Let $\overrightarrow{a}=2\overrightarrow{i}+\overrightarrow{j}-2\overrightarrow{k}$ and $\overrightarrow{b}=\overrightarrow{i}+\overrightarrow{j}$. Let $c$ be a vector such that $\left|c-a\right|=3$, $\left|\left(a\times b\right)\times c\right|=3$ and the angle between $a\times b$ and $c$ is $30°$. Then $a.c$ is equal to

• A. $2$
• B. $5$
• C. $\frac{1}{8}$
• D. $\frac{25}{8}$

Answer 1

The correct option is A

$2$

Explanation for the correct answer:

Finding the value of $a.c$ :

Given that $\overrightarrow{a}=2\overrightarrow{i}+\overrightarrow{j}-2\overrightarrow{k}$ and $\overrightarrow{b}=\overrightarrow{i}+\overrightarrow{j}$.

So, Magnitude of $\overrightarrow{a}$, $\left|\overrightarrow{a}\right|=\sqrt{2^2+2^2+1}=\sqrt{9}=3$

and Magnitude of $\overrightarrow{b}$, $\left|\overrightarrow{b}\right|=\sqrt{1^2+1^2}=\sqrt{2}$

According to the cross product, $\left|\overrightarrow{m}\times \overrightarrow{n}\right|=\left|\overrightarrow{m}\right|\left|\overrightarrow{n}\right|\sin \left(\varnothing \right)$

So, $\left|\left(\overrightarrow{a}\times \overrightarrow{b}\right)\times \overrightarrow{c}\right|=\left|\left(\overrightarrow{a}\times \overrightarrow{b}\right)\right|\left|\overrightarrow{c}\right|\sin \left(30\right)°\to \left(i\right)$ [Since, the angle between $a\times b$ and $c$ is $30°$]
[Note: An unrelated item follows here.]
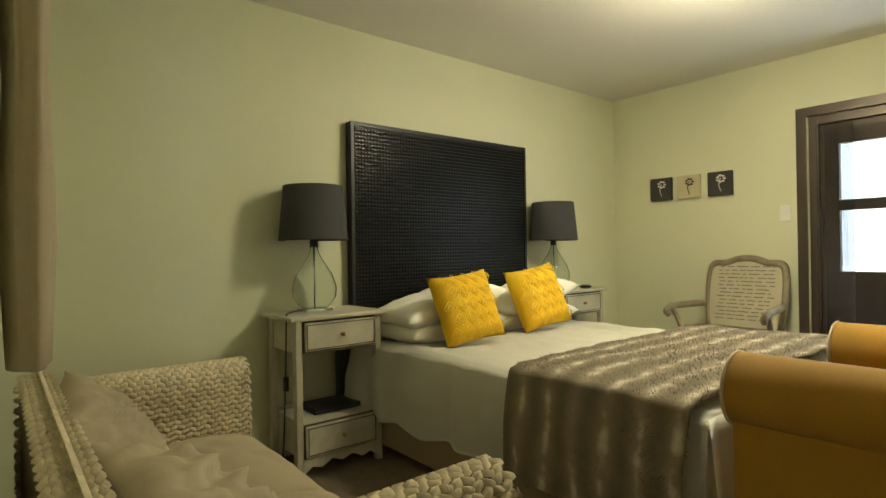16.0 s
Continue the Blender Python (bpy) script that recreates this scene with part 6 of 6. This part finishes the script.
part("plate", box(-0.035, -0.055, 0, 0.035, 0.055, 0.008, 0.003), M_WHITE, sw)
part("rocker", box(-0.012, -0.02, 0.008, 0.012, 0.02, 0.013, 0.002), M_WHITE, sw)

# curtained glass door
gd = hung("door_1", "dark framed glazed bedroom door behind sheer curtains", "door", wall_pose(5.27, -0.1, 0, 180))
tagged(gd, kind="structure")
M_BRONZE = mat("bronze_aluminium", (0.10, 0.08, 0.065), 0.35, 0.6, var=0.1)
bm = box(0.0, 0, -0.12, 0.055, 1.94, -0.02, 0.004)
box(1.015, 0, -0.12, 1.07, 1.94, -0.02, 0.004, bm)
box(0.055, 1.88, -0.12, 1.015, 1.94, -0.02, 0.004, bm)
part("frame", bm, M_BRONZE, gd)
bm = box(0.056, 0.0, -0.1, 0.16, 1.88, -0.05, 0.004)
box(0.16, 1.30, -0.1, 1.01, 1.37, -0.05, 0.004, bm)
box(0.16, 0.0, -0.1, 1.01, 0.9, -0.05, 0.004, bm)
box(0.16, 1.74, -0.1, 1.01, 1.88, -0.05, 0.004, bm)
box(0.42, 0.9, -0.1, 0.45, 1.74, -0.05, 0.004, bm)
part("leaf", bm, M_BRONZE, gd)
for za, zb in ((0.9, 1.30), (1.37, 1.74)):
    part("pane", box(0.16, za, -0.08, 1.01, zb, -0.076), M_GLASS, gd).visible_shadow = False
part("architrave", moved(ring_rect(1.2, 2.06, 0.06, 0, 0.015), pose(0.535, 0.97, 0)), M_BRONZE, gd)
M_SHEER = mat("sheer_grey_voile", (0.12, 0.10, 0.09), 0.9, var=0.1, trans=0.0)
snt = M_SHEER.node_tree
mixs = snt.nodes.new("ShaderNodeMixShader")
trn = snt.nodes.new("ShaderNodeBsdfTransparent")
mixs.inputs[0].default_value = 0.5
snt.links.new(snt.nodes["Principled BSDF"].outputs[0], mixs.inputs[1])
snt.links.new(trn.outputs[0], mixs.inputs[2])
snt.links.new(mixs.outputs[0], snt.nodes["Material Output"].inputs[0])
curtain("curtain", "sheer grey-brown curtain over the glazed door", M_SHEER, -0.05, 4.35, 5.16, 0.02, 1.86, along="x", folds=8, amp=0.022)
curtain("curtain", "sheer grey-brown curtain gathered at the door edge", M_SHEER, -0.02, 5.0, 5.2, 0.02, 1.86, along="x", folds=5, amp=0.015)

dm = thing("ceiling_light", "round lit dome ceiling light in the bedroom", "ceiling light", 4.98, 1.6, BCEIL)
part("base", lathe([(0, -0.001), (0.2, -0.001), (0.2, -0.02), (0, -0.02)], 36), M_WHITE, dm)
d_ = part("dome", lathe([(0.185, -0.021), (0.17, -0.05), (0.12, -0.08), (0, -0.095)], 36), G_DOME, dm, "lit opal glass dome")

# wicker loveseat against the door wall
ws = thing("wicker_loveseat", "pale woven wicker loveseat with oatmeal cushions", "sofa", 5.45, 3.75, 0)


def braid(name, parent, surf, nu, nv, r):
    """Rows of plaited lumps over a surface surf(u, v) -> point, normal, along."""
    verts, faces = [], []
    rnd = random.Random(nu * nv)
    for j in range(nv):
        for i in range(nu):
            u = (i + (0.5 if j % 2 else 0.0)) / nu
            if u > 1:
                continue
            p, nr, al = surf(u, (j + 0.5) / nv)
            s = nr.cross(al).normalized()
            L, W, H = r * 1.1, r * 0.52, r * 0.55
            tw = (0.45 if (i + j) % 2 else -0.45) + rnd.uniform(-0.06, 0.06)
            a2 = al * math.cos(tw) + s * math.sin(tw)
            s2 = s * math.cos(tw) - al * math.sin(tw)
            k = len(verts)
            pts = [p - a2 * L, p + a2 * L]
            for q in (-0.5, 0.5):
                pts += [p + a2 * L * q + s2 * W, p + a2 * L * q + nr * H, p + a2 * L * q - s2 * W]
            verts += pts
            faces += [(k, k + 2, k + 3), (k, k + 3, k + 4), (k + 1, k + 6, k + 5), (k + 1, k + 7, k + 6), (k + 2, k + 5, k + 6, k + 3), (k + 3, k + 6, k + 7, k + 4)]
    me = bpy.data.meshes.new(name)
    me.from_pydata([tuple(v) for v in verts], [], faces)
    me.polygons.foreach_set("use_smooth", [True] * len(me.polygons))
    me.materials.append(M_WICK)
    o = new(name, me)
    o.parent = parent
    tagged(o, kind="stuff")


M_WICKIN = mat("wicker_core", (0.30, 0.24, 0.14), 0.9, var=0.2)


def wicker_arm(x):
    a = part("arm", box(x - 0.05, -0.34, 0.03, x + 0.05, 0.34, 0.6, 0.045, seg=3), M_WICKIN, ws, "rolled wicker arm")

    def around(u, v):
        # wraps over the arm: outside, top, inside
        y = -0.35 + 0.7 * u
        per = v * (0.55 + 0.2 + 0.55)
        rr = 0.064
        if per < 0.55:
            return Vector((x - rr, y, 0.05 + per)), Vector((-1, 0, 0)), Vector((0, 1, 0))
        if per < 0.75:
            q = math.pi * (per - 0.55) / 0.2
            nn = Vector((-math.cos(q), 0, math.sin(q)))
            return Vector((x, y, 0.6)) + nn * rr, nn, Vector((0, 1, 0))
        return Vector((x + rr, y, 0.6 - (per - 0.75))), Vector((1, 0, 0)), Vector((0, 1, 0))

    braid("arm_weave", a, around, 28, 74, 0.0185)

    def front_face(u, v):
        return Vector((x - 0.062 + 0.124 * u, -0.352, 0.05 + 0.59 * v)), Vector((0, -1, 0)), Vector((1, 0, 0))

    braid("front_weave", a, front_face, 6, 36, 0.018)


wicker_arm(-0.70)
wicker_arm(0.70)
bk_ = part("back", box(-0.75, 0.25, 0.03, 0.75, 0.34, 0.68, 0.04, seg=3), M_WICKIN, ws, "woven wicker back")
braid("back_weave", bk_, lambda u, v: (Vector((-0.76 + 1.52 * u, 0.243 + (0.0 if v < 0.8 else 0.05 * (v - 0.8) / 0.2), 0.05 + 0.66 * v)), Vector((0, -1, 0.2)).normalized(), Vector((1, 0, 0))), 60, 38, 0.0185)
braid("top_weave", bk_, lambda u, v: (Vector((-0.76 + 1.52 * u, 0.25 + 0.09 * v, 0.69)), Vector((0, 0, 1)), Vector((1, 0, 0))), 60, 6, 0.0185)
braid("end_weave", bk_, lambda u, v: (Vector((-0.756, 0.24 + 0.11 * u, 0.05 + 0.64 * v)), Vector((-1, 0, 0)), Vector((0, 1, 0))), 5, 38, 0.0185)
part("seat_base", box(-0.63, -0.33, 0.06, 0.63, 0.24, 0.3, 0.02), M_WICKIN, ws)
braid("base_weave", ws, lambda u, v: (Vector((-0.63 + 1.26 * u, -0.335, 0.07 + 0.23 * v)), Vector((0, -1, 0)), Vector((1, 0, 0))), 48, 14, 0.0185)
for cx in (-0.31, 0.31):
    s = thing("seat_cushion", "oatmeal linen seat cushion on the wicker loveseat", "cushion", 5.45 + cx, 3.70, 0.37, group="loveseat cushions")
    part("cover", cushion(0.64, 0.62, 0.19, n=26, pinch=0.05, crease=0.16, soft=3.0), M_LINENCH, s)
for cx, yy, zz, w, h, t, rx, ry, rz in ((-0.34, 3.85, 0.515, 0.58, 0.48, 0.30, 46, 3, 6), (0.27, 3.90, 0.53, 0.58, 0.44, 0.24, 56, -3, -8)):
    s = thing("back_cushion", "slouched oatmeal linen back cushion on the loveseat", "cushion", 0, 0, 0, group="loveseat cushions")
    s.matrix_world = pose(5.45 + cx, yy, zz, rx, ry, rz)
    part("cover", cushion(w, h, t, n=34, pinch=0.16, crease=0.42, soft=2.2), M_LINENCH, s)

rb_ = thing("hanging_robe", "beige robe hanging on a hook beside the door", "robe", 4.985, 4.112, 0)
part("hook", tube([(0, 0.045, 2.1), (0, 0.0, 2.1), (0, -0.01, 2.13)], 0.006, 8), M_BRASSY, rb_)
bm = bmesh.new()
rows = []
for i in range(15):
    u = i / 14
    z = 2.12 - 1.2 * u
    wx, wy = 0.03 + 0.08 * min(1, u * 2.5) - 0.03 * u * u + 0.012 * math.sin(u * 22), 0.012 + 0.02 * min(1, u * 4) + 0.004 * math.sin(u * 17)
    rows.append([bm.verts.new((wx * math.cos(a) * (1 + 0.12 * math.sin(5 * a + u * 3)), -0.005 + wy * 0.9 * math.sin(a) * (1 + 0.15 * math.sin(7 * a)), z)) for a in (k * 2 * math.pi / 28 for k in range(28))])
for p, q in zip(rows, rows[1:]):
    for k in range(28):
        bm.faces.new((p[k], p[(k + 1) % 28], q[(k + 1) % 28], q[k])).smooth = True
bm.faces.new(rows[0])
bm.faces.new(rows[-1][::-1])
bmesh.ops.recalc_face_normals(bm, faces=bm.faces)
part("cloth", bm, M_LINENCH, rb_)

# ---- floor tiles, skirting ----
floor = thing("floor", "glossy beige porcelain floor tiles with dark joints", "floor", kind="structure")


def tile_mesh():
    bm = box(-0.3015, -0.2995, -0.012, 0.3015, 0.2995, 0.0)
    me = bpy.data.meshes.new("tile")
    bm.to_mesh(me)
    bm.free()
    me.materials.append(M_TILE)
    return me


tile = tile_mesh()
X0, Y0 = 1.06 - 0.61 * 7 + 0.305, 4.185 - 0.606 * 9 + 0.303
rest = bmesh.new()
for i in range(29):
    for j in range(20):
        x, y = X0 + 0.61 * i, Y0 + 0.606 * j
        kitchen = -3.4 < x < 2.7 and -1.5 < y < 9.9
        hall = 2.7 <= x < 7.4 and 4.2 < y < 5.9
        music = 7.4 <= x < 13.5 and 1.7 < y < 5.9
        if not (kitchen or hall or music):
            continue
        seen = (kitchen and -0.6 < x and y > 1.5) or hall or (music and y > 3.8)
        if seen:
            o = new("tile", tile)
            o.location = (x, y, 0.0007 * math.sin(7.1 * i + 3.7 * j))
            o.rotation_euler = (0.0014 * math.sin(5.3 * i + 1.9 * j), 0.0014 * math.sin(2.7 * i + 6.1 * j), 0)
            o.parent = floor
        else:
            box(x - 0.3015, y - 0.2995, -0.012, x + 0.3015, y + 0.2995, 0.0, bm=rest)
tagged(part("tile_rest", rest, M_TILE, floor), kind="stuff")


def skirt(name, x0, y0, x1, y1, h=0.09, m=M_SKIRT):
    structure(name, box(x0, y0, 0, x1, y1, h, 0.004), m, "taupe tile skirting along the wall", "baseboard")


skirt("baseboard_clock", 1.478, 5.688, 6.0, 5.6985)
skirt("baseboard_clock_end", 1.478, 5.6985, 1.4885, 5.85)
skirt("baseboard_far", 0.29, 9.766, 1.945, 9.778)
skirt("baseboard_sideboard", 2.488, -1.5, 2.4985, 4.367)
skirt("baseboard_pier", 2.4985, 4.3565, 2.66, 4.367)
skirt("baseboard_hall", 2.68, 4.2815, 3.52, 4.292)
skirt("baseboard_hall_right", 4.6, 4.2815, 5.405, 4.292)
But given, $\left|\left(\overrightarrow{a}\times \overrightarrow{b}\right)\times \overrightarrow{c}\right|=3$, so

$$\begin{gathered} \overrightarrow{\Rightarrow a}\times \overrightarrow{b}=\left|\begin{array}{ccc}\overrightarrow{i}& \overrightarrow{j}& \overrightarrow{k}\\ 2& 1& -2\\ 1& 1& 0\end{array}\right| \\ =\overrightarrow{i}\left(0+2\right)-\overrightarrow{j}\left(0+2\right)+\overrightarrow{k}\left(2-1\right) \\ =2\overrightarrow{i}-2\overrightarrow{j}+\overrightarrow{k} \end{gathered}$$

and

$$\begin{gathered} \left|\overrightarrow{a}\times \overrightarrow{b}\right|=\sqrt{2^2+{\left(-2\right)}^2+1} \\ =\sqrt{9} \\ =3 \end{gathered}$$

Therefore, substituting all the values in equation $\left(i\right)$

$$\begin{gathered} \left|\left(\overrightarrow{a}\times \overrightarrow{b}\right)\times \overrightarrow{c}\right|=\left|\left(\overrightarrow{a}\times \overrightarrow{b}\right)\right|\left|\overrightarrow{c}\right|\sin \left(30\right)° \\ 3=3\times \left|\overrightarrow{c}\right|\times \frac{1}{2}\left[\because \left|\left(\overrightarrow{a}\times \overrightarrow{b}\right)\right|=3;\left|\left(\overrightarrow{a}\times \overrightarrow{b}\right)\times \overrightarrow{c}\right|=3;\sin \left(30\right)°=\frac{1}{2}\right] \\ \Rightarrow \left|\overrightarrow{c}\right|=2 \end{gathered}$$

Given,

$$\begin{gathered} \left|c-a\right|=3 \\ \text{Taking square on both sides} \\ \Rightarrow {\left(\left|\stackrel{\rightharpoonup }{c}-\stackrel{\rightharpoonup }{a}\right|\right)}^2={\left(3\right)}^2 \\ \Rightarrow {\left|\stackrel{\rightharpoonup }{c}\right|}^2+{\left|\stackrel{\rightharpoonup }{a}\right|}^2-2\stackrel{\rightharpoonup }{a}.\stackrel{\rightharpoonup }{c}=9\left[\because {\left(a+b\right)}^2=a^2+2ab+b^2\right] \\ \Rightarrow {\left(2\right)}^2+9-2\stackrel{\rightharpoonup }{a}.\stackrel{\rightharpoonup }{c}=9\left[\because \left|\stackrel{\rightharpoonup }{a}\right|=3,\left|\stackrel{\rightharpoonup }{c}\right|=2\right] \\ \Rightarrow 4-2\stackrel{\rightharpoonup }{a}.\stackrel{\rightharpoonup }{c}=0 \\ \Rightarrow \stackrel{\rightharpoonup }{a}.\stackrel{\rightharpoonup }{c}=\frac{4}{2} \\ \Rightarrow \stackrel{\rightharpoonup }{a}.\stackrel{\rightharpoonup }{c}=2 \end{gathered}$$

Therefore, the value of $a.c$ is $2$.

Hence, option(A) is the correct answer.